Teresa usually writes clearly and lucidly. But when she describes prayer as holy madness, she becomes endearingly ‘cuckoo’ as she exclaims, ‘I don’t know any other terms for describing it besides madness, foolishness, and this delightful disquiet. The soul doesn’t know what to do. Wanting all of us to enjoy this blessed madness,’ she continues, ‘May we all be sick with this kind of sickness. May we all be mad for love of Him who for love of us was called mad!’ We may well say, ‘This is madness,’ thinking that wild Teresian prayer is fine for some, but not for us. After all, we are sensible – we have jobs, families, important ministries, global, economical, financial, religious concerns. But we must be more honest with ourselves. To what extent do we use our noble responsibilities to evade our primary responsibility to be men and women of God, of prayer? Teresa is a great model precisely because she was so busy. She is not only one of the greatest contemplatives in the western spiritual tradition, but also one of its greatest activists. Tremendously involved with people and projects, constantly on the go, She still found time to make prayer a priority.

Prayer is a spontaneous human act as natural as breathing – a necessity. It is not a matter of taste, choice, socio-economic class, education, or religious tradition. Prayer is to the human heart what breath is to the body. As Danish philosopher Soren Kierkegaard said, ‘If we don’t breathe, we die. If we don’t pray, we die spiritually.’ Christian prayer is a vast realm of experience that ranges from the verbal recitation of ready-made prayers to the affective dimensions of spousal prayer and the highest stages of contemplation without words, thoughts, or props of any kind.

Teresa describes it as an ‘intimate sharing between friends.’ If prayer is friendship with God, then the same lessons which apply to friendship between human persons also apply here. Good friendship means taking the time, making the time to be alone with the one we love who also loves us. Prayer is not an exercise but an encounter, not a practice but a presence, not a technique, but meeting the Beloved. We need to ask the ‘how to’ questions. But they cannot be answered with mechanics. Prayer is more readily caught than taught.
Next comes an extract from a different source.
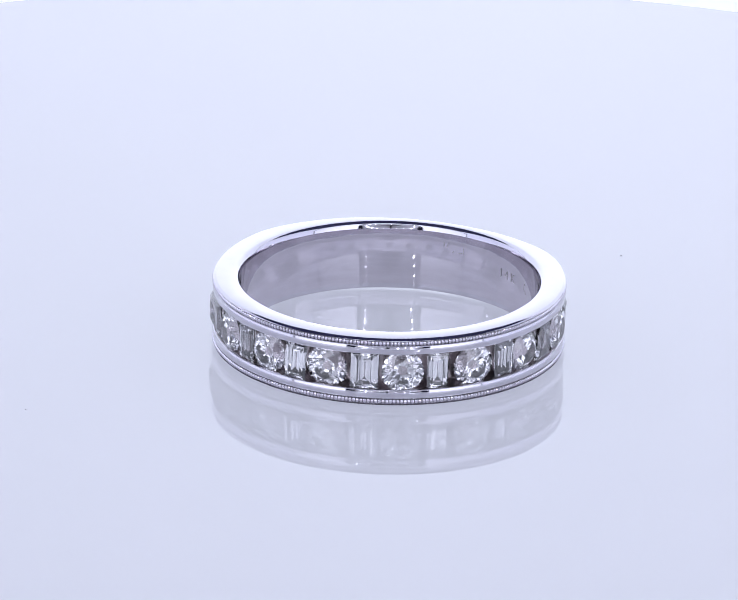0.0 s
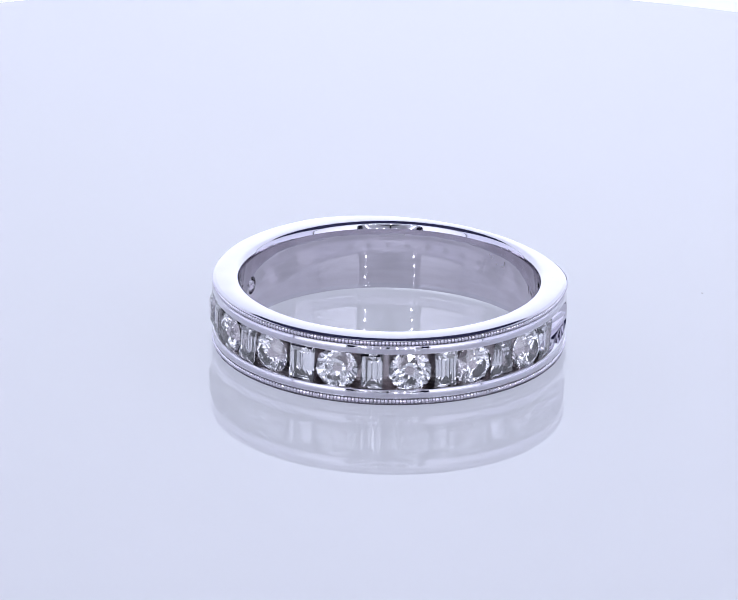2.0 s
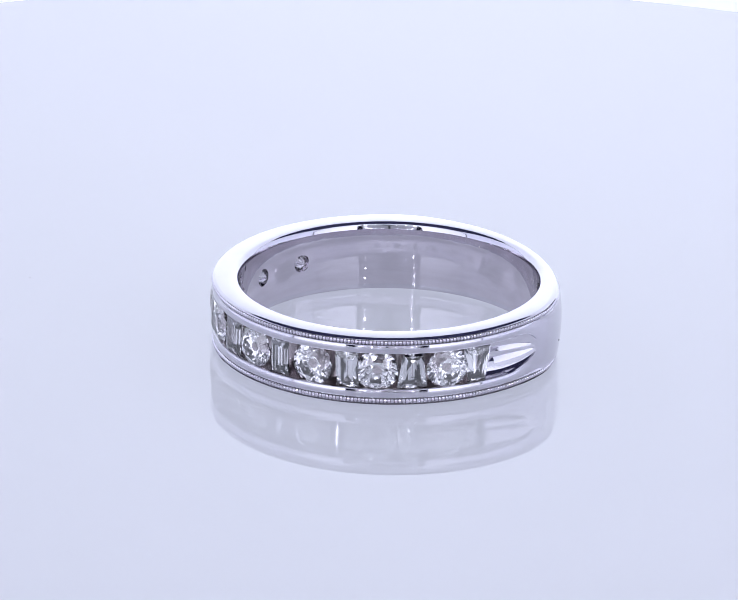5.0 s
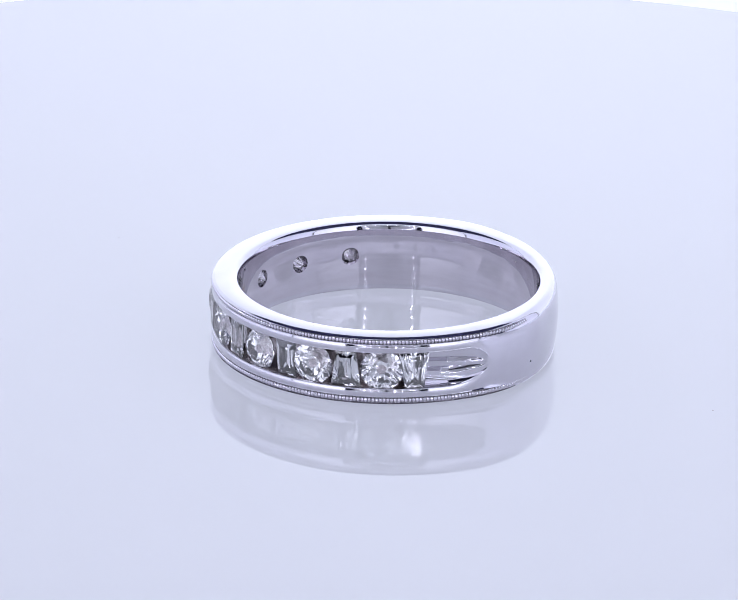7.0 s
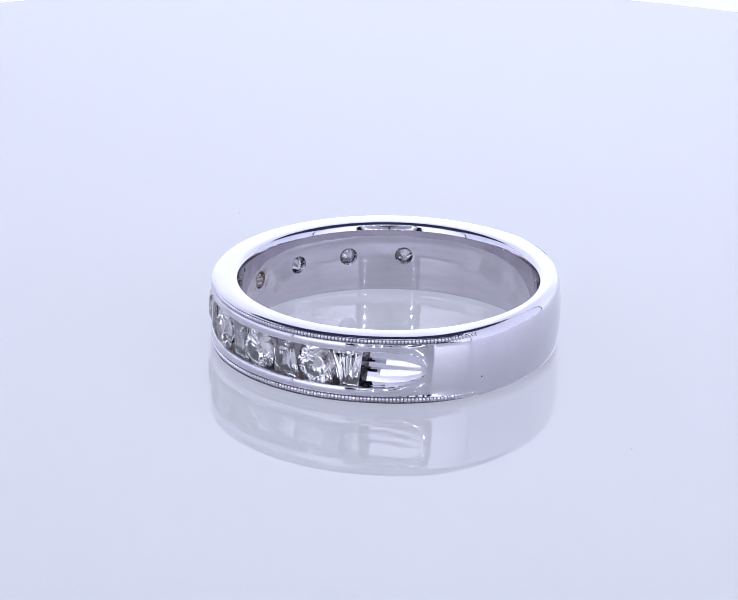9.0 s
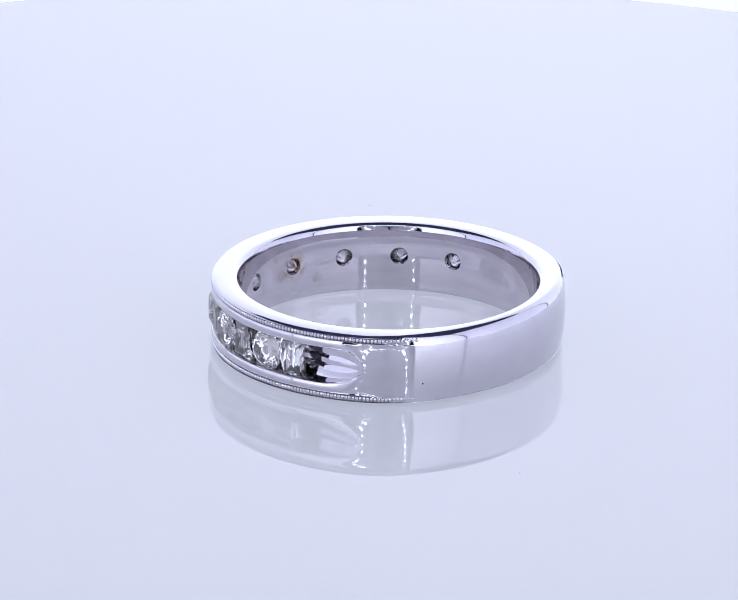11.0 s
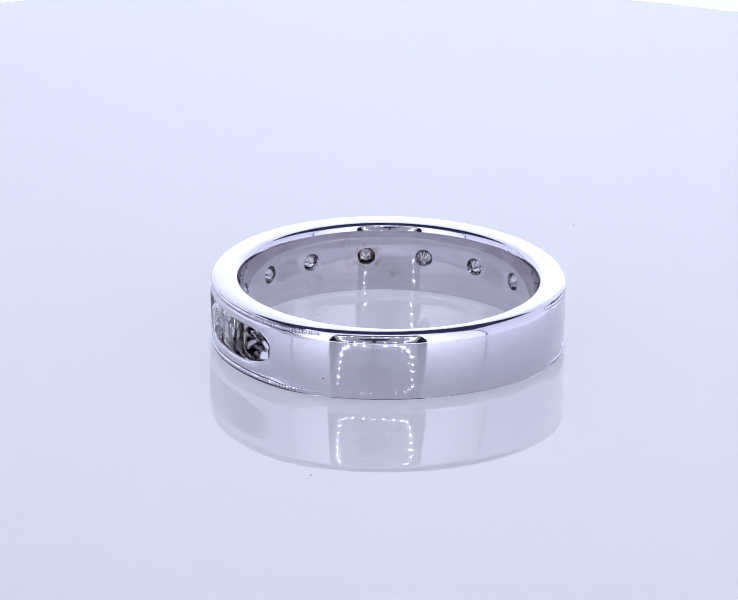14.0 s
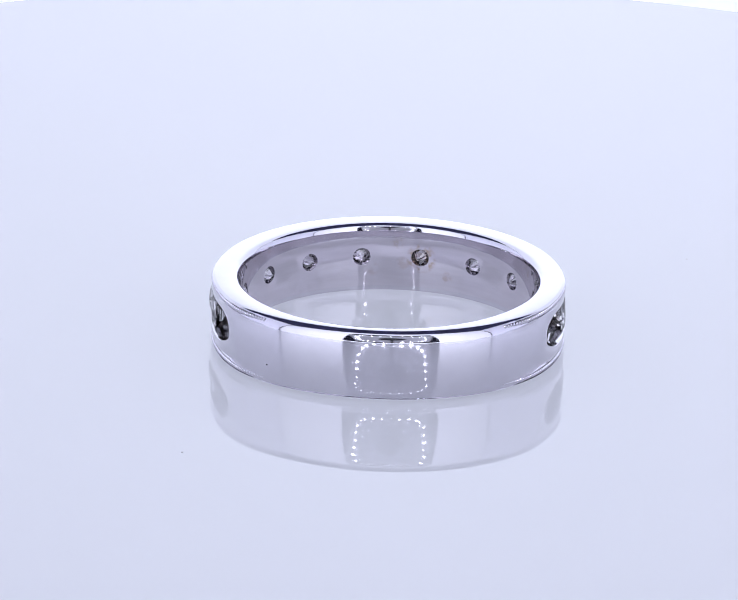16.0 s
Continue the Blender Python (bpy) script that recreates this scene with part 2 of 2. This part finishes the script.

We cannot control it, but we can create the climate for it.

The key to authentic prayer is openness. We must let go of any expectation and cultivate a spirit of expectancy. We must remain empty, like the Virgin Mary’s womb, and wait to be impregnated however God sees fit. ‘Fiat, be it done unto me,’ we pray with the lady. As we learn from Teresa, prayer is not always tranquil but sometimes tumultuous. Serenity is an important aspect of some prayer, but not all. Sometimes prayer is full of worry, sorrow, and existential anxiety; sometimes full of laughter and joy. We may be still or restlessly pace the floor, arguing with God like Job or struggling with him like Jacob, as a result of our love-wounds and painful concern for the world.